>> BEGIN Provided data
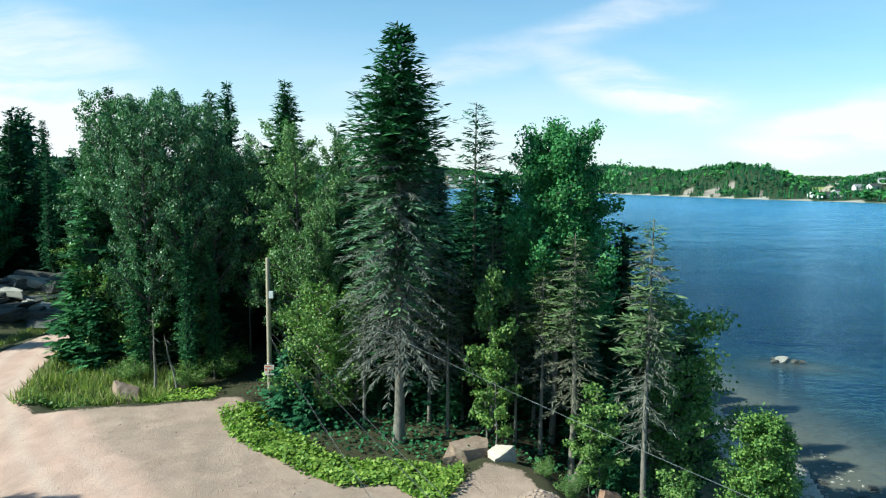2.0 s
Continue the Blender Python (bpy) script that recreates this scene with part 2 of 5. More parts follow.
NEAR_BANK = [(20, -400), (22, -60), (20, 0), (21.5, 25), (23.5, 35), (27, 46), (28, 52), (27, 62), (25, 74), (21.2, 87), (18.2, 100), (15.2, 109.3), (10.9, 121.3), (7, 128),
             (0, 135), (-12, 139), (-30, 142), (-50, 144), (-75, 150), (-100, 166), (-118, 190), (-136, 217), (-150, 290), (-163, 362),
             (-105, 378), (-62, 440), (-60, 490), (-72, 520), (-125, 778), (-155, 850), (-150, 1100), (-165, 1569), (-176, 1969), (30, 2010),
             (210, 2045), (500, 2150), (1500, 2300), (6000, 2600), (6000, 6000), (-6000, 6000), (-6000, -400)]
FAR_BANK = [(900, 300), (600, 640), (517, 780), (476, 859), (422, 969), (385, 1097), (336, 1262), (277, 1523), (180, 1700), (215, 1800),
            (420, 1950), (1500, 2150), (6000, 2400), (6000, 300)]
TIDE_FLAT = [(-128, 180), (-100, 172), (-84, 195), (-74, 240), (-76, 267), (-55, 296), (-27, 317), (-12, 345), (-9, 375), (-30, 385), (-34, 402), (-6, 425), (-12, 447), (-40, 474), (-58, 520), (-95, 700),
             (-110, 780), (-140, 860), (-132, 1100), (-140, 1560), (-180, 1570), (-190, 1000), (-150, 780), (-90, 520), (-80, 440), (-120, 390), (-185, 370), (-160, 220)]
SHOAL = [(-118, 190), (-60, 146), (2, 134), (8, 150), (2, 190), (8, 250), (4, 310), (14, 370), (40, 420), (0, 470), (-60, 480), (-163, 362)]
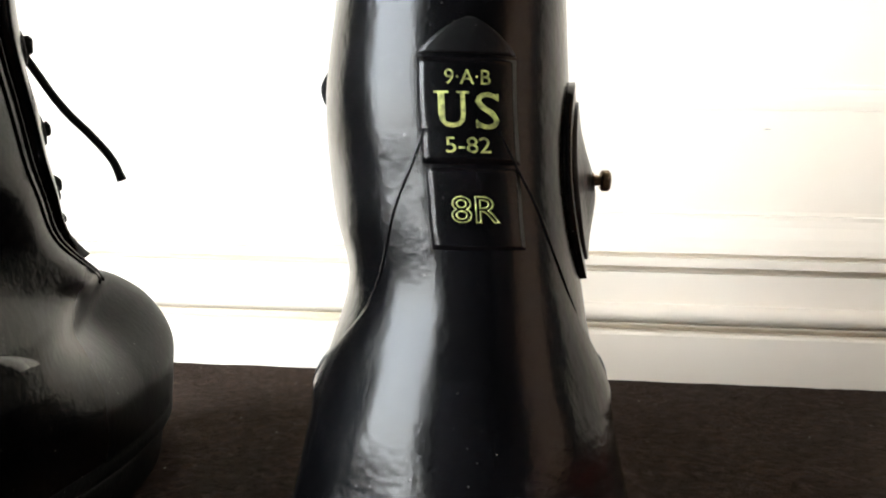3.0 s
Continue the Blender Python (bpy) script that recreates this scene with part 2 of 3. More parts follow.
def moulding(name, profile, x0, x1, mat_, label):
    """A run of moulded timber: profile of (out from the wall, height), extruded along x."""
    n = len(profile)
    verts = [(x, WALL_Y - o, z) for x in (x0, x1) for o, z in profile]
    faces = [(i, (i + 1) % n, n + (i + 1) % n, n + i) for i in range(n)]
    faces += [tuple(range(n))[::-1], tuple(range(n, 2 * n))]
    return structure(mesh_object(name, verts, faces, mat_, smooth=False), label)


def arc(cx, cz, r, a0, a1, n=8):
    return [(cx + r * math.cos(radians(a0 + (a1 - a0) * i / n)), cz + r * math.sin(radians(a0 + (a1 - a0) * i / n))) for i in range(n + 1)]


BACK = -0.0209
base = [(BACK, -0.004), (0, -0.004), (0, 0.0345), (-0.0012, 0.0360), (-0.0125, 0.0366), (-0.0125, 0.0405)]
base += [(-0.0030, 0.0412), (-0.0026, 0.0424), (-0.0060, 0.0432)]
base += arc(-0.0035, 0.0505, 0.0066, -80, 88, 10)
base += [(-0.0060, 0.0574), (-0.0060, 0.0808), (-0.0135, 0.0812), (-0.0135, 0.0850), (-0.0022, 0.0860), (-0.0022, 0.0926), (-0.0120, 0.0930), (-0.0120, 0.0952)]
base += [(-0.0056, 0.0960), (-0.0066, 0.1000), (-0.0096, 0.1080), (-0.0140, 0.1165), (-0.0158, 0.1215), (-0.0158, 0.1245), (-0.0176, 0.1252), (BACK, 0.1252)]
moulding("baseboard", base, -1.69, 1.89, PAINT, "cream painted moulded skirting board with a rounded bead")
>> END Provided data
◆ Problem requirements
Output a single number: how many lines contain the word "part".

◆ Result
2